The work was commissioned by the Hungarian city of Tiszaszederkény, for a site on the banks of the Tisza, then a river without fish. "From a fisherman's point of view, such a river is dead. Today's Don Quixote is the fisherman of this dead river. Its verticality expresses a rising heap, in contrast to the horizontal of the surrounding great Hungarian plain, harmonizing with the surrounding factory chimneys," the artist wrote in 1968.
The Tisza, the main tributary of the Danube, crosses Ukraine, Romania, Hungary, Slovakia and Serbia and is infamous because of its heavily polluted water. In 2000, cyanide and heavy metals killed all life in the river (again). The accident was described as Europe's worst ecological disaster since Chernobyl.
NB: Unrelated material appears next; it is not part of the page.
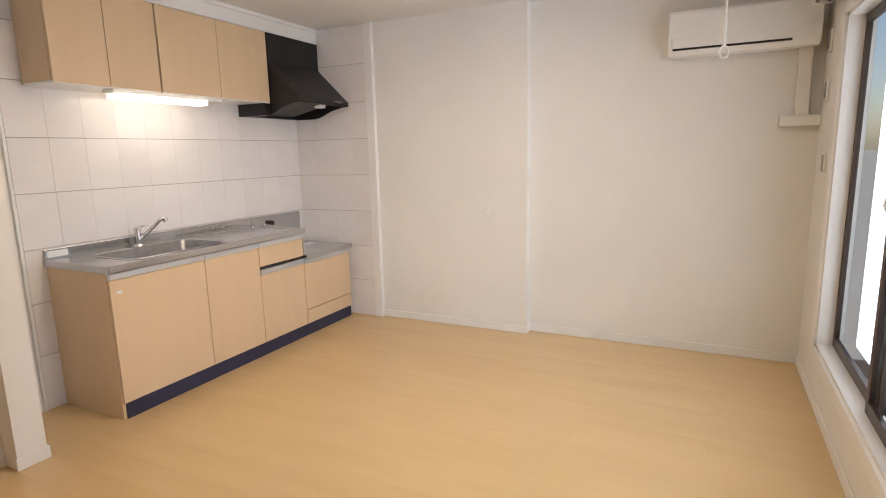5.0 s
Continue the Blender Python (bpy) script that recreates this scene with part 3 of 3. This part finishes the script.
def wall_plate(name, lo, hi, label, cat, marks=(), group=""):
    t = thing(name, ((lo[0] + hi[0]) / 2, (lo[1] + hi[1]) / 2, lo[2]), label, cat, group)
    part("plate", B(lo, hi, 0.003), PLASTIC, t)
    for nm, a, b, mt in marks:
        part(nm, B(a, b, 0.0008, 1), mt, t)
    return t


# controls by the balcony window
for nm, x, z in (("wall_switch", 4.85, 1.665), ("wall_switch.001", 4.87, 1.93)):
    wall_plate(nm, (x - 0.035, 1.881, z - 0.06), (x + 0.035, 1.893, z + 0.06), "white plate with a dark insert on the wall", "switch",
               [("insert", (x - 0.02, 1.8925, z - 0.042), (x + 0.02, 1.896, z + 0.042), BUTTON)], "plates by the window")
wall_plate("wall_control", (4.69, 1.881, 1.22), (4.75, 1.895, 1.32), "small grey control on the wall", "switch", [("face", (4.695, 1.8945, 1.225), (4.745, 1.899, 1.315), BUTTON)])
cr = thing("curtain_rail", (3.62, 1.93, 2.11), "double curtain rail above the balcony window", "curtain rail")
for yy in (1.93, 1.985):
    part("rail", B((2.66, yy - 0.009, 2.105), (4.72, yy + 0.009, 2.127), 0.003, 1), BROWNSASH, cr)
for x in (2.75, 3.65, 4.65):
    part("bracket", B((x - 0.012, 1.881, 2.127), (x + 0.012, 2.0, 2.134), 0.001, 1), PLASTIC, cr)
part("end_cap", B((4.72, 1.915, 2.098), (4.735, 2.0, 2.134), 0.003), PLASTIC, cr)
cr = thing("curtain_rail.001", (3.6, 9.72, 1.97), "white curtain rail above the bedroom window", "curtain rail")
part("rail", B((2.70, 9.70, 1.965), (4.66, 9.722, 1.985), 0.003, 1), PLASTIC, cr)
for x in (2.8, 3.65, 4.60):
    part("bracket", B((x - 0.01, 9.72, 1.968), (x + 0.01, 9.779, 1.982), 0.001, 1), PLASTIC, cr)
wall_plate("vent_cover", (4.69, 9.755, 1.93), (4.80, 9.779, 2.06), "white square vent cover on the bedroom wall", "vent", [("louvre", (4.70, 9.752, 1.95), (4.79, 9.756, 2.04), TRIM)])
wall_plate("wall_outlet", (4.70, 9.765, 0.455), (4.725, 9.779, 0.48), "tiny dark outlet on the bedroom wall", "wall fitting", [("plug", (4.705, 9.762, 0.46), (4.72, 9.766, 0.475), SCREEN)])

# hooks on the east wall
for nm, y, z in (("wall_hook", 4.47, 1.87), ("wall_socket", 3.955, 0.935)):
    wall_plate(nm, (4.951, y - 0.022, z - 0.035), (4.964, y + 0.022, z + 0.035), "small off-white fitting on the wall", "wall fitting",
               [("nub", (4.940, y - 0.008, z - 0.022), (4.952, y + 0.008, z - 0.004), PLASTIC)], "small wall fittings")

# remote control in its holder, and the plates under it
rc = thing("remote_control", (1.13, 3.09, 1.11), "white air conditioner remote in a wall holder", "remote control")
part("body", B((1.107, 3.076, 1.135), (1.147, 3.092, 1.285), 0.005), PLASTIC, rc)
part("holder", B((1.101, 3.068, 1.105), (1.153, 3.099, 1.195), 0.006), PLASTIC, rc, "white wall holder")
for q in range(5):
    part("button", B((1.121, 3.0735, 1.206 + q * 0.014), (1.142, 3.0765, 1.213 + q * 0.014)), BUTTON, rc)
part("logo_bar", B((1.126, 3.0665, 1.122), (1.142, 3.0685, 1.127)), BUTTON, rc)


def socket(nm, x, z, w, h, slots, label):
    m = []
    for sx, sz in slots:
        for dx in (-0.0065, 0.0065):
            m.append(("slot", (x + sx + dx - 0.001, 3.0865, z + sz - 0.006), (x + sx + dx + 0.001, 3.0895, z + sz + 0.006), BUTTON))
    wall_plate(nm, (x - w / 2, 3.089, z - h / 2), (x + w / 2, 3.0995, z + h / 2), label, "socket", m, "wall sockets")


socket("power_socket", 1.098, 0.352, 0.116, 0.125, [(-0.025, 0.02), (-0.025, -0.02), (0.025, 0.02)], "cream double socket plate on the wall")
socket("power_socket.001", 0.017, 0.355, 0.070, 0.120, [(0, 0.022), (0, -0.022)], "white power socket on the wall")
wall_plate("blank_plate", (1.088, 3.090, 0.495), (1.158, 3.0995, 0.615), "white blank cover plate on the wall", "cover plate")

# ---- hall fixtures ----
ic = thing("intercom", (2.27, 5.77, 1.21), "white video intercom with a small dark screen", "intercom")
part("body", B((2.252, 5.722, 1.205), (2.284, 5.862, 1.388), 0.005), PLASTIC, ic)
part("seam", B((2.2508, 5.726, 1.2475), (2.2522, 5.858, 1.249)), BUTTON, ic, "fine seam across the cover")
part("bezel", B((2.2485, 5.752, 1.300), (2.2525, 5.858, 1.378), 0.001, 1), BUTTON, ic, "grey screen bezel")
part("screen", B((2.2470, 5.768, 1.308), (2.2490, 5.840, 1.370)), SCREEN, ic, "dark screen")
for y, z, w in ((5.80, 1.288, 0.012), (5.825, 1.288, 0.012), (5.80, 1.265, 0.03), (5.835, 1.225, 0.012), (5.775, 1.225, 0.012)):
    part("button", B((2.2500, y - w / 2, z - 0.002), (2.2525, y + w / 2, z + 0.002)), BUTTON, ic)


def light_switch(nm, lo, hi, axis, side):
    """A wide rocker plate; axis is the direction off the wall."""
    t = thing(nm, ((lo[0] + hi[0]) / 2, (lo[1] + hi[1]) / 2, lo[2]), "white rocker light switch on the hall wall", "light switch", "light switches")
    part("plate", B(lo, hi, 0.003), PLASTIC, t)
    zc = (lo[2] + hi[2]) / 2
    for q in (-1, 0, 1):
        a, b = list(lo), list(hi)
        a[2], b[2] = zc + q * 0.026 - 0.0125, zc + q * 0.026 + 0.0125
        for i in (0, 1):
            if i == axis:
                a[i], b[i] = (hi[i] - 0.001, hi[i] + 0.003) if side > 0 else (lo[i] - 0.003, lo[i] + 0.001)
            else:
                a[i], b[i] = lo[i] + 0.012, hi[i] - 0.012
        part("rocker", B(a, b, 0.001, 1), PLASTIC, t)


light_switch("light_switch", (2.276, 5.797, 1.010), (2.2845, 5.867, 1.130), 0, -1)
light_switch("light_switch.001", (1.4905, 7.247, 1.012), (1.505, 7.317, 1.136), 0, 1)
light_switch("light_switch.002", (0.848, 6.226, 1.008), (0.916, 6.2355, 1.130), 1, -1)
vs = thing("door_stop", (2.44, 5.66, 0.0), "small white door stop on the skirting board", "door stop")
part("post", rod(bmesh.new(), (2.42, 5.32, 0.05), (2.455, 5.32, 0.05), 0.009), PLASTIC, vs, "", True)
part("tip", rod(bmesh.new(), (2.455, 5.32, 0.05), (2.468, 5.32, 0.05), 0.013), PLASTIC, vs, "", True)

# ---- wall tiles, piece by piece ----
back = tagged(part("wall_tiles_back", B((2.70, 5.7205, 0.0), (4.94, 5.7295, H - 0.002)), GROUT), "pale glazed tiles behind the kitchen", "tiles", "", "structure")
side = tagged(part("wall_tiles_side", B((4.9405, 4.975, 0.0), (4.9645, 5.7200, H - 0.002)), GROUT), "pale glazed tiles beside the stove", "tiles", "", "structure")
rows = [0.0, 0.313, 0.610, 0.907, 1.209, 1.506, 1.800, 2.096, H - 0.003]
cols = [2.700] + [2.903 + 0.1963 * q for q in range(11)]
cols = [c for c in cols if c < 4.92] + [4.938]
cols_e = [4.977, 5.134, 5.330, 5.526, 5.7185]
meshes = {}


def tile(parent, lo, hi, thin):
    size = tuple(round(b - a, 4) for a, b in zip(lo, hi))
    if size not in meshes:
        bm = bmesh.new()
        box(bm, [-s / 2 for s in size], [s / 2 for s in size], 0.0007, 1)
        me = bpy.data.meshes.new("tile")
        bm.to_mesh(me)
        bm.free()
        me.materials.append(TILE)
        meshes[size] = me
    ob = new("tile", meshes[size])
    ob.parent = parent
    ob.location = [(a + b) / 2 for a, b in zip(lo, hi)]
    ob.rotation_euler = (random.uniform(-0.0012, 0.0012), random.uniform(-0.0012, 0.0012), random.uniform(-0.0012, 0.0012))


for z0, z1 in zip(rows, rows[1:]):
    for a, b in zip(cols, cols[1:]):
        tile(back, (a + 0.0004, 5.7115, z0 + 0.0018), (b - 0.0004, 5.7215, z1 - 0.0018), 1)
    for a, b in zip(cols_e, cols_e[1:]):
        tile(side, (4.9315, a + 0.0004, z0 + 0.0018), (4.9415, b - 0.0004, z1 - 0.0018), 0)

# ---- floorboards, piece by piece ----
BW, BL = 0.1515, 1.818
boards = {}
for ix in range(36):
    x0 = -0.30 + ix * BW
    off = (ix * 0.607) % BL
    for (ra, rb, ya, yb) in ((-0.30, 2.58, -1.60, 1.80), (-0.30, 5.05, 1.80, 5.28), (2.26, 5.05, 5.28, 5.74), (-0.10, 2.41, 5.28, 8.20), (2.41, 4.90, 5.85, 9.78)):
        if not (ra - 0.02 <= x0 < rb) or (ya == 5.28 and yb == 8.20 and x0 > 2.28):
            continue
        x1 = min(x0 + BW, rb + 0.02)
        y = ya - off
        while y < yb:
            y0, y1 = max(y, ya), min(y + BL, yb)
            y += BL
            if y1 - y0 < 0.02:
                continue
            size = (round(x1 - x0 - 0.0002, 4), round(y1 - y0 - 0.0002, 4))
            if size not in boards:
                bm = bmesh.new()
                box(bm, (-size[0] / 2, -size[1] / 2, -0.012), (size[0] / 2, size[1] / 2, 0), 0.0003, 1)
                me = bpy.data.meshes.new("floorboard")
                bm.to_mesh(me)
                bm.free()
                me.materials.append(FLOOR)
                boards[size] = me
            ob = new("floorboard", boards[size])
            ob.parent = floor
            ob.location = ((x0 + x1) / 2, (y0 + y1) / 2, 0)
            ob.rotation_euler = (random.uniform(-0.0005, 0.0005), random.uniform(-0.0012, 0.0012), 0)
For unknown reasons the commissioned sculpture did not stay in Hungary, but traveled to Antwerp for the 9th Middelheim Biennale in 1967. After all, Szebenyi was considered an innovator of Hungarian sculpture and opposed the socialist realism of the "official " art. He emigrated to Canada in 1968. The fisherman's figure remained in Antwerp: vzw Schoon Antwerpen bought it and donated it to the Middelheim Museum. The artist himself also donated a small scale model (scale model), a print (monotype) and two drawings for the collection.
In 2020, this artwork couldn’t remain on its location in Ekeren, where it had been standing since 1988, due to infrastructural changes. The Middelheim Museum proposed the relocation of the statue on the Left Bank to the district of Antwerp after conservation treatment. Creating opportunities for developing values and significance of museum objects is one of the collection policy strategies. By lending them, instead of keeping them in depot, the works of art can acquire new meanings. After consultation with local residents and representatives of associations on the Left Bank, the district opted for relocation on the walking path on the Galgenweellaan.